All the letter asks is that Cordray and others involved in the rulemaking process consider the differences between community banks and credit unions versus the large national banks, including the levels of risk involved. Before a rule is applied across the board, an analysis of how burdensome that regulation is and how much risk is involved in not regulating should be made. All this letter asks is that those factors be taken into consideration. On that one, I think Tim Kaine and other signers, including Mark Warner, may be right.
Personally, I am all for regulating businesses and institutions to ensure safety, fairness, and a level playing field. I am far from an anti-regulatory, anti-government ideologue. But I am also not a knee jerk anti-business zealot either. If one particular rule is misplaced, burdensome, and doesn’t solve a real need or mitigate an actual risk, it probably should not be implemented.

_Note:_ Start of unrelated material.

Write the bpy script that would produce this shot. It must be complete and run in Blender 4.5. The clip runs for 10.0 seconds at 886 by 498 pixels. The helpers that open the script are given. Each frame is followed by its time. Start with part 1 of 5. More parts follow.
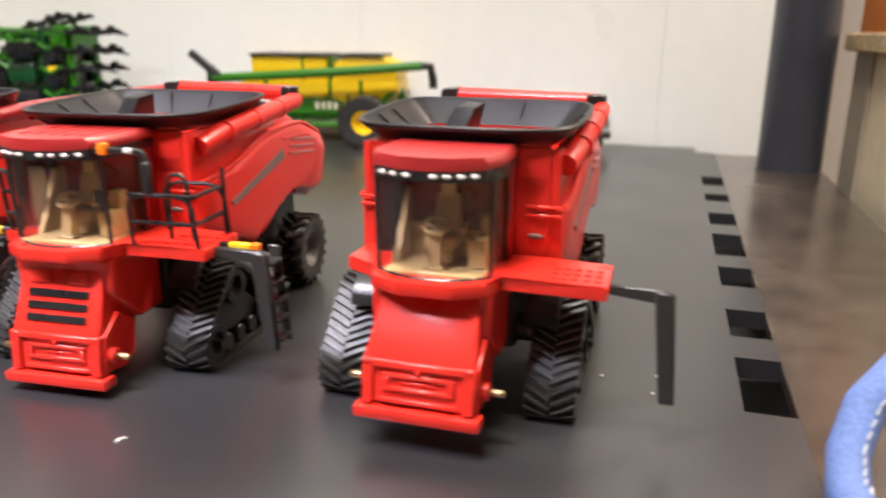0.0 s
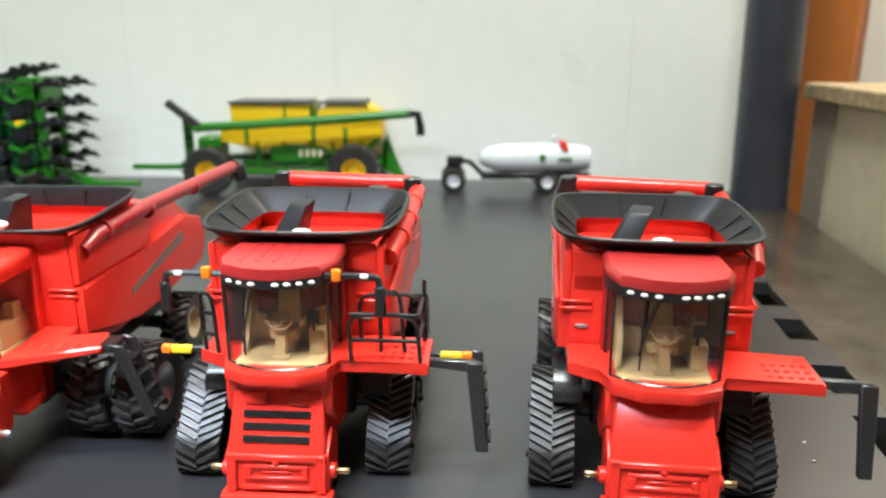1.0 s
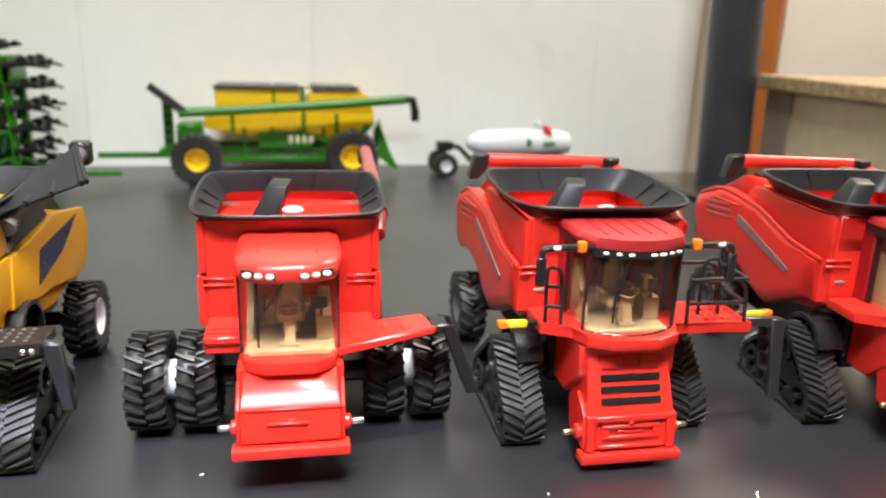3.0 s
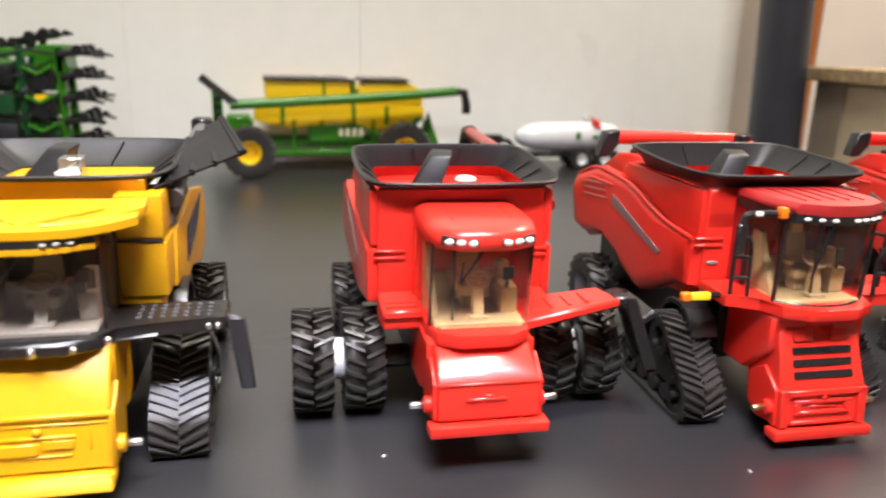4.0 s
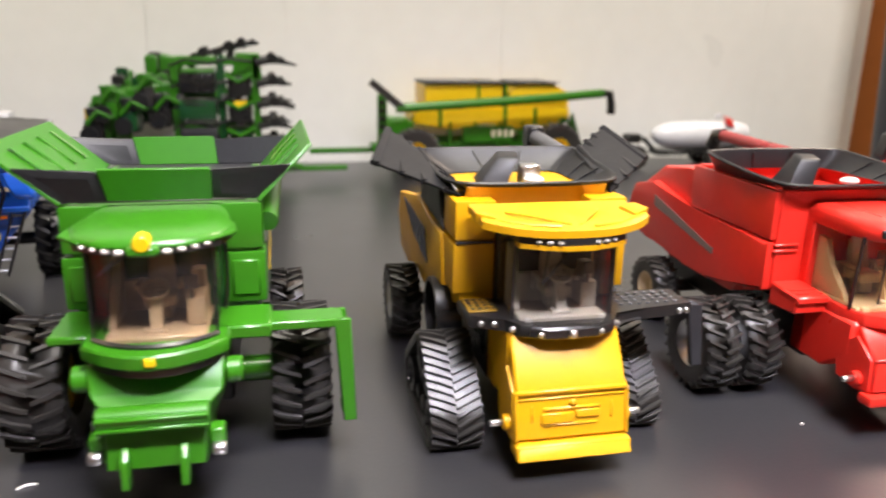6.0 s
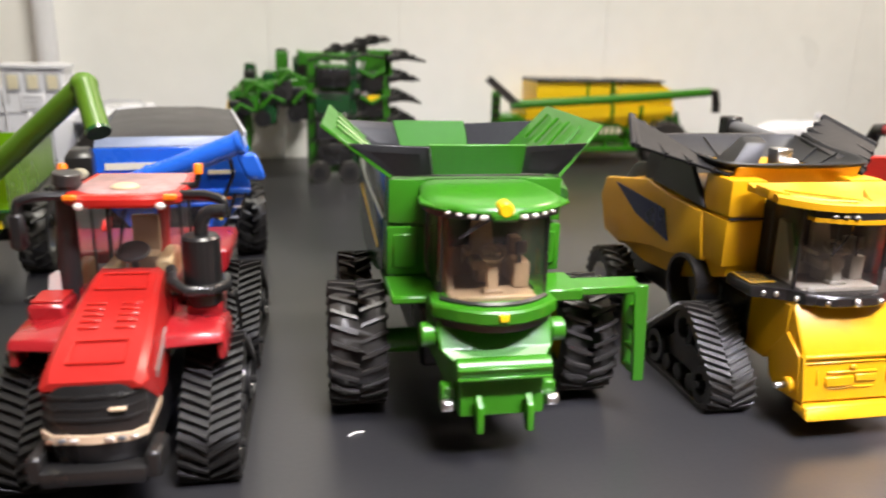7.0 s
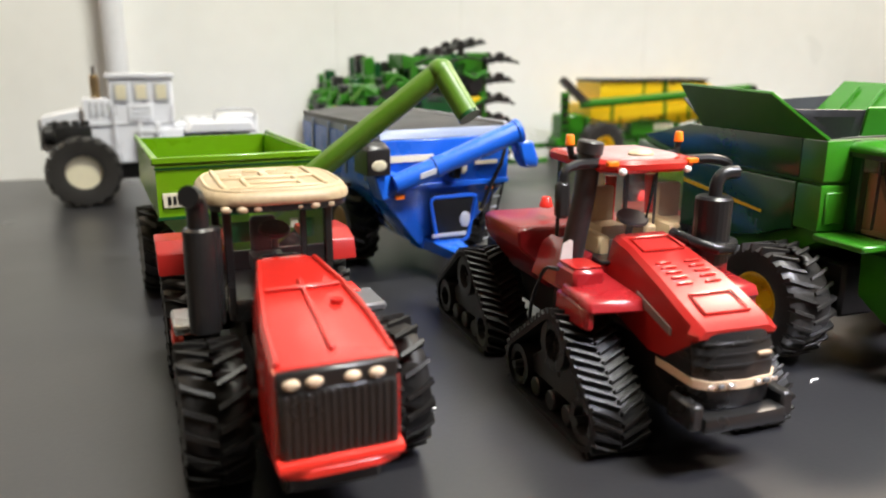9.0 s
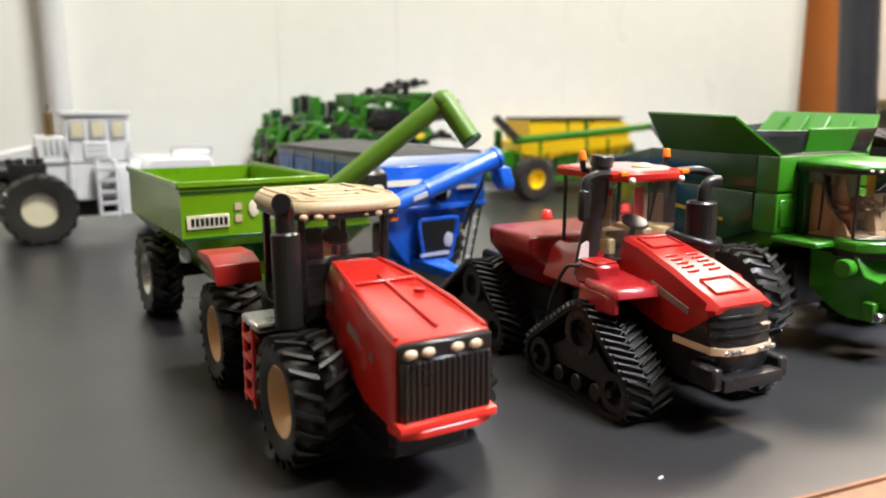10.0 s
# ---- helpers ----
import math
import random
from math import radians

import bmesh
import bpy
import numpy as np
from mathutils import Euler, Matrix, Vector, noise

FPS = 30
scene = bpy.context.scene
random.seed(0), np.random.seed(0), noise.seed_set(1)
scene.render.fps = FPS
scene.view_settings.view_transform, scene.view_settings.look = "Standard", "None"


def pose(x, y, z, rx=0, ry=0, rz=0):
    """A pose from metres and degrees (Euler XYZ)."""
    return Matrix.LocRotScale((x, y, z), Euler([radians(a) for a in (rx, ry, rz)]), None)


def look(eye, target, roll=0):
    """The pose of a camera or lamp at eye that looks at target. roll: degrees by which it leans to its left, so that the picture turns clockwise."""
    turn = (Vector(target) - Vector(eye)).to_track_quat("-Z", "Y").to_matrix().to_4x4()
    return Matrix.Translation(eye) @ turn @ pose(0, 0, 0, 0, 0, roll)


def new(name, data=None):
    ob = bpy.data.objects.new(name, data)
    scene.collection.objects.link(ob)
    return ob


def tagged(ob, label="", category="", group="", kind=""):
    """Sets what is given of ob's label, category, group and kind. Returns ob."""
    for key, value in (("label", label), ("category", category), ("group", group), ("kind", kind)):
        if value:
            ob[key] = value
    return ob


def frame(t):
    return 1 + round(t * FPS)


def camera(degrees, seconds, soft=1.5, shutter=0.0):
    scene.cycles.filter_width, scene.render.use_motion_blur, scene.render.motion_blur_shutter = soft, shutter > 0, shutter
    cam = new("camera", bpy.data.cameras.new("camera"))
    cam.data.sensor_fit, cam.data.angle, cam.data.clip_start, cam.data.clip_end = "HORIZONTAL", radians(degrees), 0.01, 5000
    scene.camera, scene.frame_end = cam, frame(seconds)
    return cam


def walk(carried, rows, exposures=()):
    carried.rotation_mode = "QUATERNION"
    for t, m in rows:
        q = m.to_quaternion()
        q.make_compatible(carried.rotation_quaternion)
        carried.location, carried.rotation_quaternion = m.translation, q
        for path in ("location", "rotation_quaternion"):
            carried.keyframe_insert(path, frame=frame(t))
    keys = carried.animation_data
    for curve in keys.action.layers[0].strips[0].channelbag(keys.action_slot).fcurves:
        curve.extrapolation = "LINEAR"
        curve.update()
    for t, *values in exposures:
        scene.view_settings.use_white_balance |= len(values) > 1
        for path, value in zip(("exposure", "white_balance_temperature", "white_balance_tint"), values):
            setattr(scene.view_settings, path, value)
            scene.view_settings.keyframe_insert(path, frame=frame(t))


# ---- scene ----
cam = camera(61.4, 10.0, soft=1.9, shutter=0.35)
cam.data.dof.use_dof, cam.data.dof.focus_distance, cam.data.dof.aperture_fstop = True, 0.20, 15.0
PATH = [
    (0, (0.105, 0.05, 0.086), (-0.208, 1.942, -0.48), 0.3),
    (0.5, (0.059, 0.037, 0.099), (-0.13, 1.949, -0.458), 1.1),
    (1, (0.028, 0.038, 0.112), (0.011, 1.965, -0.425), 0.1),
    (1.5, (-0.004, 0.035, 0.119), (0.132, 1.952, -0.435), -0.7),
    (2, (-0.046, 0.032, 0.115), (0.226, 1.927, -0.464), 1.0),
    (3.5, (-0.126, 0.049, 0.104), (0.356, 1.911, -0.444), 1.6),
    (4, (-0.151, 0.057, 0.097), (0.337, 1.919, -0.444), 1.7),
    (4.5, (-0.179, 0.058, 0.098), (0.309, 1.919, -0.449), 1.3),
    (5, (-0.204, 0.057, 0.101), (0.286, 1.913, -0.461), 0.9),
    (6.3, (-0.284, 0.061, 0.101), (0.183, 1.926, -0.449), 1.3),
    (6.5, (-0.297, 0.061, 0.099), (0.157, 1.929, -0.454), 1.3),
    (7, (-0.336, 0.06, 0.096), (0.091, 1.936, -0.449), 1.5),
    (7.5, (-0.362, 0.063, 0.092), (0.071, 1.939, -0.45), 1.7),
    (8, (-0.4, 0.075, 0.084), (0.04, 1.95, -0.457), 1.5),
    (8.5, (-0.446, 0.087, 0.08), (0.072, 1.939, -0.469), 0.8),
    (9, (-0.478, 0.092, 0.083), (0.229, 1.897, -0.412), 0.2),
    (9.5, (-0.502, 0.091, 0.079), (0.373, 1.838, -0.348), 0.7),
    (10, (-0.52, 0.085, 0.078), (0.44, 1.797, -0.301), 0.1),
]
walk(cam, [(t, look(eye, target, roll)) for t, eye, target, roll in PATH], [(0, 0.31, 6500, 8), (0.5, 0.31, 6150, 0), (1, 0.2, 5900, -8), (1.5, 0.14, 5900, -6), (2, 0.14, 6100, -2), (3.5, 0.08, 6400, 2), (4.5, 0.02, 6700, 8), (6.5, 0.08, 6650, 7), (8.5, 0.31, 6450, 2), (10, 0.37, 6400, 2)])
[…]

That said, whenever a reporter writes up a story that is critical of somebody, that subject deserves to be contacted, interviewed, and allowed to explain their point of view. That is the most fundamental rule of professional journalism. Frankly, stories like the Sam Stein story back in 2009 and this one would not have even made it into my high school newspaper, let alone a professional media outlet without a quote from the subject. Readers do want to know their point of view and why they did or did not do something. But what if the reporter tries and the subject refuses to answer?
Then that should be in the article too. A good reporter always makes the ask. And always reports if the subject refuses to respond. But I don’t see that refusal anywhere in the article. Remember, that type of sloppiness – not checking sources – got a certain Rolling Stone reporter in trouble too.
Right now, this is not a piece of solid reporting. It is an opinion piece or an editorial and not a particularly fair one either.